Beckman instantly felt “lost,” as the page was “like a virtual family” to her, according to Yochi.
“I was sure that it wouldn’t return,” Beckman told the Post.
But on Thursday evening, Channel 2 aired a report on Chaim Aviel’s case and the disappearance of the Facebook page, and Prime Minister Binyamin Netanyahu was watching.
“The prime minister was very much moved by what happened and he instructed me to contact Facebook in the United States, and ask them to do what they can to restore the page,” the Prime Minister’s Office director of new media, Eitan Eliram, told the Post.
A national government has a much greater ability to get in contact with the powers-thatbe at Facebook than an individual, he explained. With the help of the Israeli Embassy new media team in Washington, the government was able to accomplish just that about six hours later.

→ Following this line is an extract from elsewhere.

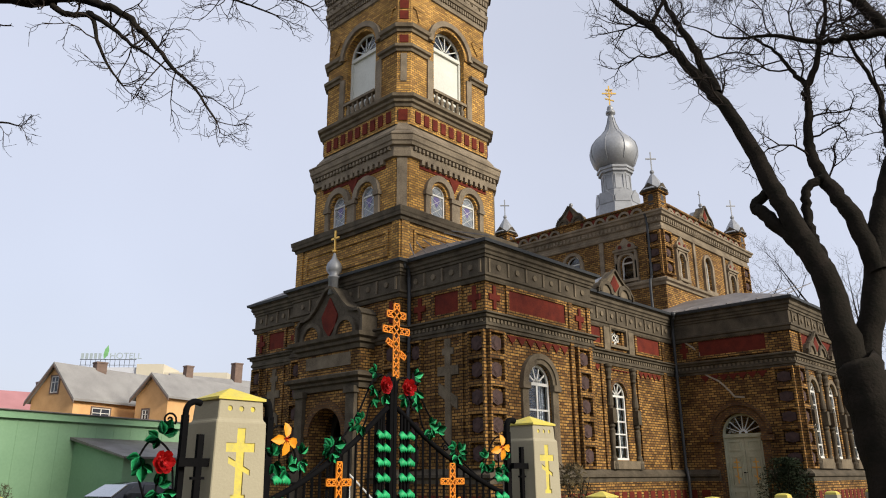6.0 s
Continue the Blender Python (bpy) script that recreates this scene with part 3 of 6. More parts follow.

“The team there understood how important it was to restore the page, because it was the boy’s life,” Eliram said.
“Psychologically, [Beckman’s] entire hope to save her son was connected to the Facebook,” he continued. “Once this page was removed or vanished, her hope was gone – because she thought in some way it might be a sign that she would lose her son.”
The page had presumably disappeared due to a technical glitch, according to Eliram, and he was uncertain whether Facebook CEO Mark Zuckerberg was directly involved with the fix. But Beckman was shocked when the page returned and expressed her gratitude that the prime minister became personally involved. She likened the return of her son’s page to the day in October when Netanyahu returned Gilad Schalit to his family – in this way, he was also taking a step to bring her own son back.

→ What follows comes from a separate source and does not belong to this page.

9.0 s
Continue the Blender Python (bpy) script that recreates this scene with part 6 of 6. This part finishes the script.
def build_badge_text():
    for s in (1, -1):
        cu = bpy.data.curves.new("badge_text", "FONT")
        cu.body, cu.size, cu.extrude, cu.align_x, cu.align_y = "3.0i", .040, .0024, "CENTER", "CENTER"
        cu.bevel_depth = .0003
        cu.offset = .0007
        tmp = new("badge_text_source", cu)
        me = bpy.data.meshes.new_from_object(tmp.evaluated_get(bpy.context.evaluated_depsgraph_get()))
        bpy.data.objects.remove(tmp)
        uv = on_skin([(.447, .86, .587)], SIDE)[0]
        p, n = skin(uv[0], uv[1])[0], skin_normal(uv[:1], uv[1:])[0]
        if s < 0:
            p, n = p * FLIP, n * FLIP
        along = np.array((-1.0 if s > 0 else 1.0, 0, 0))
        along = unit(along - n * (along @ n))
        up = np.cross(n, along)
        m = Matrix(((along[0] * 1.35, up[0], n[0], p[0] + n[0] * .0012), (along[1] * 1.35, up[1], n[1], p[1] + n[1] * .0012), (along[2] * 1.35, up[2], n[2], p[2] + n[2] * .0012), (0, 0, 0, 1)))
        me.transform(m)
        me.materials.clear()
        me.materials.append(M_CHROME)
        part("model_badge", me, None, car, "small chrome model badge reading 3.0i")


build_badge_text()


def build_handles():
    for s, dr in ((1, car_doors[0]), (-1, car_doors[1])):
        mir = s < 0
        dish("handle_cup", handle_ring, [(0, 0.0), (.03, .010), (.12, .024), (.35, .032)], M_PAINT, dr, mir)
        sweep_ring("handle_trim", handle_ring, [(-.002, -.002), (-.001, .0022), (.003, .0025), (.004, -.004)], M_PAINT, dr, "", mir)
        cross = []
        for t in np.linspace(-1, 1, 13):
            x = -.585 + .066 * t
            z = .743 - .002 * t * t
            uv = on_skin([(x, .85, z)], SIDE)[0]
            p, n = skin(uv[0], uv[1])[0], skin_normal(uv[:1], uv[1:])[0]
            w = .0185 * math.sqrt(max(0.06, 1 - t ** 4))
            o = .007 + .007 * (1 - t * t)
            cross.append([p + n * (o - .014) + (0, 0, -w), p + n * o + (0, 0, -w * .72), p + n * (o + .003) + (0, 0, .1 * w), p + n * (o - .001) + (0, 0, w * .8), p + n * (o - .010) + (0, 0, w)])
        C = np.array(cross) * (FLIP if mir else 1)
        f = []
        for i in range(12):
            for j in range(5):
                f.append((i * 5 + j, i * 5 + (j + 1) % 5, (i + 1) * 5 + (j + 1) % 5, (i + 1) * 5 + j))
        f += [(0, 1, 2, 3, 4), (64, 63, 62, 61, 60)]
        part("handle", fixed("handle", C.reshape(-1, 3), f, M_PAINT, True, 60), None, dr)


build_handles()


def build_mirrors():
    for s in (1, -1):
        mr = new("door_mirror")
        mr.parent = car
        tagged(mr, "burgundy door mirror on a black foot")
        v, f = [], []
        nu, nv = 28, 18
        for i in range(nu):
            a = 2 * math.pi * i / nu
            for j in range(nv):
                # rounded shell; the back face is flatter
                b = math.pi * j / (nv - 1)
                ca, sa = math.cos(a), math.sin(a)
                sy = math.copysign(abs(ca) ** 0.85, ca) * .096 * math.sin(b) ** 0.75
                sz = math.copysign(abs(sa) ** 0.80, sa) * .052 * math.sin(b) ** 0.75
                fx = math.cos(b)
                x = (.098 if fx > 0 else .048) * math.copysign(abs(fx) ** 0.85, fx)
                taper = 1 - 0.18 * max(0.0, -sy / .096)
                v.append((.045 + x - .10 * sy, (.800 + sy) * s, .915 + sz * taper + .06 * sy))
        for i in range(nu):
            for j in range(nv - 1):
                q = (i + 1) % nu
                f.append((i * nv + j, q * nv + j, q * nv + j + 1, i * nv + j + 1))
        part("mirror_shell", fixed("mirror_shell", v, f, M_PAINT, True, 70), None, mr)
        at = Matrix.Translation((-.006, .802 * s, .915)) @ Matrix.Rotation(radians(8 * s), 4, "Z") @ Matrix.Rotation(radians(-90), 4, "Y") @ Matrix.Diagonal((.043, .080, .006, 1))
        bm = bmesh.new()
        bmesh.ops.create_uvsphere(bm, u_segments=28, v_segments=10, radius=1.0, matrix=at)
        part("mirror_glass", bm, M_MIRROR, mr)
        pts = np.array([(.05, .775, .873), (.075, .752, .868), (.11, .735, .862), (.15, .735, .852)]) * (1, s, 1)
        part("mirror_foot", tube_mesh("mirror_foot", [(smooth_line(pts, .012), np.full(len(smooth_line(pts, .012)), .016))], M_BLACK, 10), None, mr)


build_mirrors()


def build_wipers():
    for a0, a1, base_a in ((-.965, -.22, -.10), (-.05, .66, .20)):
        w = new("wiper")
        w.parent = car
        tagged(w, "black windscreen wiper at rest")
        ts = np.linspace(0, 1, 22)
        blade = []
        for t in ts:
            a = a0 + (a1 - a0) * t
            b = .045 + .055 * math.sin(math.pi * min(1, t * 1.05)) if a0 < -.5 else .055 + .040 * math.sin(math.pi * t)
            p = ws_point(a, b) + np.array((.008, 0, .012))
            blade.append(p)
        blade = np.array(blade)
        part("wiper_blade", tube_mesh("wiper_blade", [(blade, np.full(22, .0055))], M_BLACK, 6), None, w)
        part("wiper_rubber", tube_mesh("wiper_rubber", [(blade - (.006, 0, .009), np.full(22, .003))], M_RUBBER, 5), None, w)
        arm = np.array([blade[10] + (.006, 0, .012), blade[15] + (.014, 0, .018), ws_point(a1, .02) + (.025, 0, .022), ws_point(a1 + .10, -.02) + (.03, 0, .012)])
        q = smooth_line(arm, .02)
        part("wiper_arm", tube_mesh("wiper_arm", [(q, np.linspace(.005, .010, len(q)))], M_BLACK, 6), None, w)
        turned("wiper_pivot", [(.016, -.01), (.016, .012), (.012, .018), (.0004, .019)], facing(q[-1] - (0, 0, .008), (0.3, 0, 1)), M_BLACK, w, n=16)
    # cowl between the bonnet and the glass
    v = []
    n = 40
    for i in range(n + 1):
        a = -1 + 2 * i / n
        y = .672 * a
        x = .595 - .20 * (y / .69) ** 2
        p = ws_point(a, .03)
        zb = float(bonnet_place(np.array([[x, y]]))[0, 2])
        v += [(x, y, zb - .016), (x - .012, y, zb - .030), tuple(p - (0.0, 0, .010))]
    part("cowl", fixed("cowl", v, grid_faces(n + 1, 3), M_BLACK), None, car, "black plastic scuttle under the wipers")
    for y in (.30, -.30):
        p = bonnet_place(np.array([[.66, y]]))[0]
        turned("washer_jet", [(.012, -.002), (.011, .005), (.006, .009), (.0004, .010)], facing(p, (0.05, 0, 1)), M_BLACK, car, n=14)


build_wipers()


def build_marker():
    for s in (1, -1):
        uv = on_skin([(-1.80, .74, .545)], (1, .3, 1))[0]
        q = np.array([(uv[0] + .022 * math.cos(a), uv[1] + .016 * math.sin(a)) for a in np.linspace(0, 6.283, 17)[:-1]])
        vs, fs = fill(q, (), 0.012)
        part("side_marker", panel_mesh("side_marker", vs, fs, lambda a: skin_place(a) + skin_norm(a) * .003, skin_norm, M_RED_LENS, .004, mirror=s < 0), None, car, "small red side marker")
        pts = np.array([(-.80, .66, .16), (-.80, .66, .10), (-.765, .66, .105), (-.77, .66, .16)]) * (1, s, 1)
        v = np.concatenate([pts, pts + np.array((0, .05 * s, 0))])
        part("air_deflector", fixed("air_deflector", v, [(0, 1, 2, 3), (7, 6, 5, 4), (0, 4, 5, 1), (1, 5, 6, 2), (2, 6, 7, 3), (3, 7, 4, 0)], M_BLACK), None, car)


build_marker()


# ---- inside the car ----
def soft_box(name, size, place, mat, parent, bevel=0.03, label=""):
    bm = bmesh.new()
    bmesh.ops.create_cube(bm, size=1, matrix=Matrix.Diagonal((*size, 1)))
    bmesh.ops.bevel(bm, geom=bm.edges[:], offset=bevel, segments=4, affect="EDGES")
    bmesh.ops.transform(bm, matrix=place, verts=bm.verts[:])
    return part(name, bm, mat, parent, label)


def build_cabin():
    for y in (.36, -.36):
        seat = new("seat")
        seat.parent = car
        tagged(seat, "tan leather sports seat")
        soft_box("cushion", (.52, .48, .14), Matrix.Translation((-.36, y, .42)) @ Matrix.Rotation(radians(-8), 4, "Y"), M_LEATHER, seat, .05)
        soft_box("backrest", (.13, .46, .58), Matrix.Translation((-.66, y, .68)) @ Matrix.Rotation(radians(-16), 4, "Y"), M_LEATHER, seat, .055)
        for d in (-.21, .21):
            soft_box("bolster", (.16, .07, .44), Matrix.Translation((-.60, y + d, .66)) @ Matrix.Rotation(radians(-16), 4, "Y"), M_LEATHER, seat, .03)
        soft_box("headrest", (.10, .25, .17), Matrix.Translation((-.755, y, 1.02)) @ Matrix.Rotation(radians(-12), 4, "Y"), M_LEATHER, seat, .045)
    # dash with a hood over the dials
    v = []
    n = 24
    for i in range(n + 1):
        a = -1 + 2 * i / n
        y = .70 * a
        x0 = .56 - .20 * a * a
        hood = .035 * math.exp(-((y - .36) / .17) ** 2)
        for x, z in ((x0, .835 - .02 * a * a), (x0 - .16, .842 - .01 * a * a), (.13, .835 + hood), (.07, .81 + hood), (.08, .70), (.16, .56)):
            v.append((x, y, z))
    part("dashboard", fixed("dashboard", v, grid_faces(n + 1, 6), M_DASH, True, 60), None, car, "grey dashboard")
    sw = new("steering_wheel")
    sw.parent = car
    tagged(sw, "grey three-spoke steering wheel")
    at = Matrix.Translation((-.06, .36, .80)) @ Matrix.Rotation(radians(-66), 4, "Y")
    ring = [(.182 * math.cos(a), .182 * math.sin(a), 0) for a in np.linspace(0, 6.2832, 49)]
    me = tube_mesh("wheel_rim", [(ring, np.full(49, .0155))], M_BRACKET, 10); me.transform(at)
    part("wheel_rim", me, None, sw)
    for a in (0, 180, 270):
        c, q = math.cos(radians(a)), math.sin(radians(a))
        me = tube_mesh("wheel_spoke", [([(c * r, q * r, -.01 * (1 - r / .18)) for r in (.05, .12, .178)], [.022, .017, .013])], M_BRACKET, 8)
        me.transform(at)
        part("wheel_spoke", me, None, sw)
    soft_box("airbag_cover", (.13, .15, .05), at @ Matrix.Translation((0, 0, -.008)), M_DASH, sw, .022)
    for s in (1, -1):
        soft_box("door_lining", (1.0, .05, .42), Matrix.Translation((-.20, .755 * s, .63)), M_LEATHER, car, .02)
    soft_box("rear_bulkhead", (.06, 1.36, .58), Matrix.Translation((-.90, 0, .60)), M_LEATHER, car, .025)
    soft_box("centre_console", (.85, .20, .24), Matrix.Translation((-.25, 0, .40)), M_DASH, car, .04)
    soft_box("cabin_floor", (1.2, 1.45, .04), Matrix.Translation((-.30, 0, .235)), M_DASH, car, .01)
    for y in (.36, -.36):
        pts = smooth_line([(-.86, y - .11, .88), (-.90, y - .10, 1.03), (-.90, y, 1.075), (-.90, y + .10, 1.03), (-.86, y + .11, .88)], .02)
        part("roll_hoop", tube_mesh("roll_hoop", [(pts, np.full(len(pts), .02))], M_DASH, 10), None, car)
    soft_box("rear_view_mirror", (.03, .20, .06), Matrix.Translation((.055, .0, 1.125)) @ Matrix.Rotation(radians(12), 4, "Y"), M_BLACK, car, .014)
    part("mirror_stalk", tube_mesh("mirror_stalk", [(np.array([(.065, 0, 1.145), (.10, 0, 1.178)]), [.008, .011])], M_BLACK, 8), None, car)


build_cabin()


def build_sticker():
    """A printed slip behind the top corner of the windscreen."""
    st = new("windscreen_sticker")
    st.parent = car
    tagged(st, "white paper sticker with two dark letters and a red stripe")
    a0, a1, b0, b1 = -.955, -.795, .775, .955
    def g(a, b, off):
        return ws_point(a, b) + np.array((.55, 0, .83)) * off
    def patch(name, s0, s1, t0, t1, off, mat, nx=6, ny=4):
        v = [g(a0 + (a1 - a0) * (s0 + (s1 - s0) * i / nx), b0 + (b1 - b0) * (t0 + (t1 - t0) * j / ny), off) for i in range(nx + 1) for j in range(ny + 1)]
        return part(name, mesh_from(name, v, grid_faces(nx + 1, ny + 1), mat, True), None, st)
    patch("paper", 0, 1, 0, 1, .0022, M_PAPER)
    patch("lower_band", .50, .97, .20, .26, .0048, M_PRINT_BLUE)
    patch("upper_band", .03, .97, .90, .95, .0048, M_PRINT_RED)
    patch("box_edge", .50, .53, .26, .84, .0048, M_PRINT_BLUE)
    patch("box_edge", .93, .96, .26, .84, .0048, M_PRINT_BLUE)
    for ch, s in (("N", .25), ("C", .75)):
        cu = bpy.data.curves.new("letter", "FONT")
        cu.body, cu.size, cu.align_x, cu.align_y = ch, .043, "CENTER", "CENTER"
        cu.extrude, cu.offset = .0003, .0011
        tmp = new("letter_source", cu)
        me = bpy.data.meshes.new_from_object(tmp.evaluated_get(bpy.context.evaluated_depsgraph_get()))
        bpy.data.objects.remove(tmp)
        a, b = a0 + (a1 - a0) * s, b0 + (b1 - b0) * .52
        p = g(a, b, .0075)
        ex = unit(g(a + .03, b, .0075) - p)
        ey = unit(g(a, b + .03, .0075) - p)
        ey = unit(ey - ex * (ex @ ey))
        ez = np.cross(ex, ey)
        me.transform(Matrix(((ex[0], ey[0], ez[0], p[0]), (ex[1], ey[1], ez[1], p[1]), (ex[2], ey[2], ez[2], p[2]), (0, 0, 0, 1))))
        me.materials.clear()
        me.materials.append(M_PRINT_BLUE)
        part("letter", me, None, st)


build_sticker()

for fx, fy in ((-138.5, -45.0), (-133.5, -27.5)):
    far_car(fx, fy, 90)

“He’s like a magician,” Beckman said.
Yochi added, “The return of the page brought her happiness.
She is really a new person.”
Since the return of the page, the cause has gained an additional 1,200 “likes.”

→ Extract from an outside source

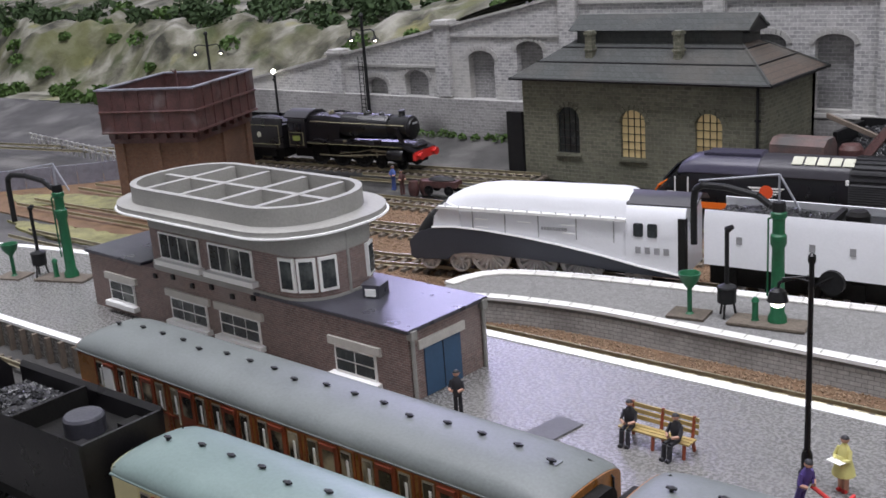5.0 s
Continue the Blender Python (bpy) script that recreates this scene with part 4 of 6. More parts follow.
def teak_coach(x, y, z, rz, roof_mat, side_mat, frame_mat, label, L=258):
    """Coach with a low elliptical roof, domed ends, panelled sides and compartment doors towards the viewer."""
    top = thing("compartment_coach", x, y, z, rz, label, "coach", "old coaches at the platform")
    hw = 17.5
    shape("body", side_mat, top, box, 1, L - 1, -hw, hw, 10, 36)

    def roof_ring(a, w, rise, base=36.0):
        pts = [(-w, base - 0.6)]
        for i in range(21):
            c = math.cos(math.pi * i / 20)
            pts.append((-w * abs(c) ** 0.8 * (1 if c > 0 else -1), base + rise * math.sin(math.pi * i / 20) ** 0.9))
        return [(a, p, q) for p, q in pts + [(w, base - 0.6)]]

    ends = ((0, 17.0, 4.2), (1.2, 17.8, 5.0), (5, 18.3, 6.4), (11, 18.4, 7.6), (20, 18.4, 8.2))
    bm = bmesh.new()
    loft(bm, [roof_ring(*e) for e in ends] + [roof_ring(L - a, w, r) for a, w, r in reversed(ends)])
    rf = part("roof", bm, roof_mat, top, "low curved painted roof with domed ends")
    for xa, xb in ((-0.5, 1.0), (L - 1.0, L + 0.5)):
        bm = bmesh.new()
        prism(bm, [(p, q) for _, p, q in roof_ring(0, 16.8, 4.0)] + [(16.8, 10), (-16.8, 10)], "x", xa, xb)
        e = part("end_panel", bm, side_mat, top, "panelled coach end")
        for yv in (-12.5, 12.5):
            shape("end_bead", frame_mat, e, box, xa - 0.4, xb + 0.4, yv - 0.4, yv + 0.4, 10.5, 36)
    for s in (-1, 1):
        bm = bmesh.new()
        line = [(1.5, s * 17.0, 37.8), (9, s * 15.2, 40.2), (22, s * 13.6, 41.4), (40, s * 13.0, 41.75), (L - 40, s * 13.0, 41.75), (L - 22, s * 13.6, 41.4), (L - 9, s * 15.2, 40.2), (L - 1.5, s * 17.0, 37.8)]
        pipe(bm, line, 0.3, 5)
        part("rain_strip", bm, M["grille"], rf)
        bm = bmesh.new()
        tube(bm, (1, s * 18.2, 35.9), (L - 1, s * 18.2, 35.9), 0.45, n=6)
        part("gutter", bm, roof_mat, rf)
    for k in range(17):
        xa = 12 + k * (L - 24) / 16
        yv = 1.2 if k % 4 else -1.6
        bm = bmesh.new()
        lathe(bm, [(0.7, 0), (0.6, 0.8), (1.0, 0.9), (1.0, 1.3), (0.2, 1.5)], (xa, yv, 43.9), "z", 8)
        box(bm, xa - 1.6, xa + 1.6, yv - 0.45, yv + 0.45, 44.6, 45.2)
        part("roof_vent", bm, M["grille"], rf, "small dark torpedo vent")
    for xa, yv in ((24, -7), (30, 8), (L / 2, 8), (L - 42, -7), (L - 36, 8)):
        bm = bmesh.new()
        tube(bm, (xa, yv, 43.3), (xa + 13, yv, 43.3), 0.3, n=5)
        part("lamp_rail", bm, M["grille"], rf)
    bm = bmesh.new()
    box(bm, L - 15, L - 10, -2, 1.5, 41.8, 43.8)
    part("roof_hatch", bm, roof_mat, rf)
    pitch = 27.2
    n = int((L - 26) / pitch)
    yo, yi = -hw - 0.7, -hw + 0.3
    for k in range(n):
        xa = 14 + k * pitch
        d = shape("door", frame_mat, top, box, xa + 8.4, xa + 18, yo, yi, 12, 35, label="panelled compartment door")
        shape("droplight", M["warm_glass"], d, box, xa + 10.4, xa + 16, yo - 0.35, yo + 0.2, 23.6, 32)
        shape("ventilator", M["teak_dark"], d, box, xa + 9.6, xa + 16.8, yo - 0.9, yo + 0.2, 32.6, 34.2)
        bm = bmesh.new()
        tube(bm, (xa + 7.6, yo - 0.5, 19), (xa + 7.6, yo - 0.5, 26), 0.35, n=5)
        part("grab_handle", bm, M["cream_panel"], d)
        for off in (2.4, 19.2):
            w = shape("window", M["trim_rim"], top, box, xa + off, xa + off + 4.8, yo + 0.2, yi, 22.4, 33.6)
            shape("pane", M["warm_glass"], w, box, xa + off + 0.5, xa + off + 4.3, yo - 0.1, yo + 0.3, 23.2, 33)
            shape("blind", M["trim_white"], w, box, xa + off + 3.0, xa + off + 4.2, yo - 0.25, yo + 0.1, 23.2, 31, label="pale drawn curtain")
        for off in (0.6, 25.2):
            shape("beading", frame_mat, top, box, xa + off, xa + off + 0.6, yo + 0.3, yi, 11, 35.4)
    if n > 7:
        shape("blanked_window", M["trim_white"], top, box, 14 + pitch * 0.32, 14 + pitch * 0.32 + 7, yo - 0.9, yo, 22.6, 33, label="white blanked window")
    for z0, z1 in ((20.6, 21.3), (11, 11.8), (34.6, 35.2)):
        shape("waist_bead", frame_mat, top, box, 2, L - 2, -hw - 0.45, -hw + 0.4, z0, z1)
    for xa, s in ((0, -1), (L, 1)):
        bm = bmesh.new()
        prism(bm, rounded(8.4, 13.5, 4, 5, 0, 24), "x", xa - 0.5 * s, xa + 4.6 * s)
        part("gangway", bm, M["matt_black"], top, "black rounded gangway bellows")
        bm = bmesh.new()
        pipe(bm, [(xa + s * 1.0, 12, 14), (xa + s * 1.0, 12, 37), (xa - s * 6, 9, 42.3)], 0.4, 5)
        part("end_pipe", bm, M["grille"], top)
    shape("underframe", M["matt_black"], top, box, 4, L - 4, -14, 14, 5, 10)
    bogie(top, 36, 30, 6.2)
    bogie(top, L - 36, 30, 6.2)
    return top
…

Just before she originally launched the Facebook page in April, Yochi gave birth to a child that she now connects in her mind with Chaim Aviel – due to the “bonding of woman to woman” that was created in her instant partnership with Beckman.
Yochi “is an angel with a human body,” Beckman said.
Since then, aside from garnering media coverage, Beckman has distributed flyers, gone from door-to-door soliciting aid and spoken with children in local schools. There is no one in Karmiel who is unaware of Chaim Aviel’s circumstances, she said. Through the Facebook page, Beckman has made instant virtual friendships, and one woman raised NIS 30,000 for the cause at a private initiative organized unbeknownst to Beckman at the Yokne’am mall.
“She [Yochi] naturally converted people to action,” Eliram said. “There’s always this one person who knows how to take the cause do what’s right in their heart, and move people and convert their engagement into action in the real world.”
For Beckman, Facebook has an enormous power to transform ideas into action, something that brings her son one step closer to the bone marrow transplant that he needs to save his life.
“We must find the donor and we don’t have time,” she said.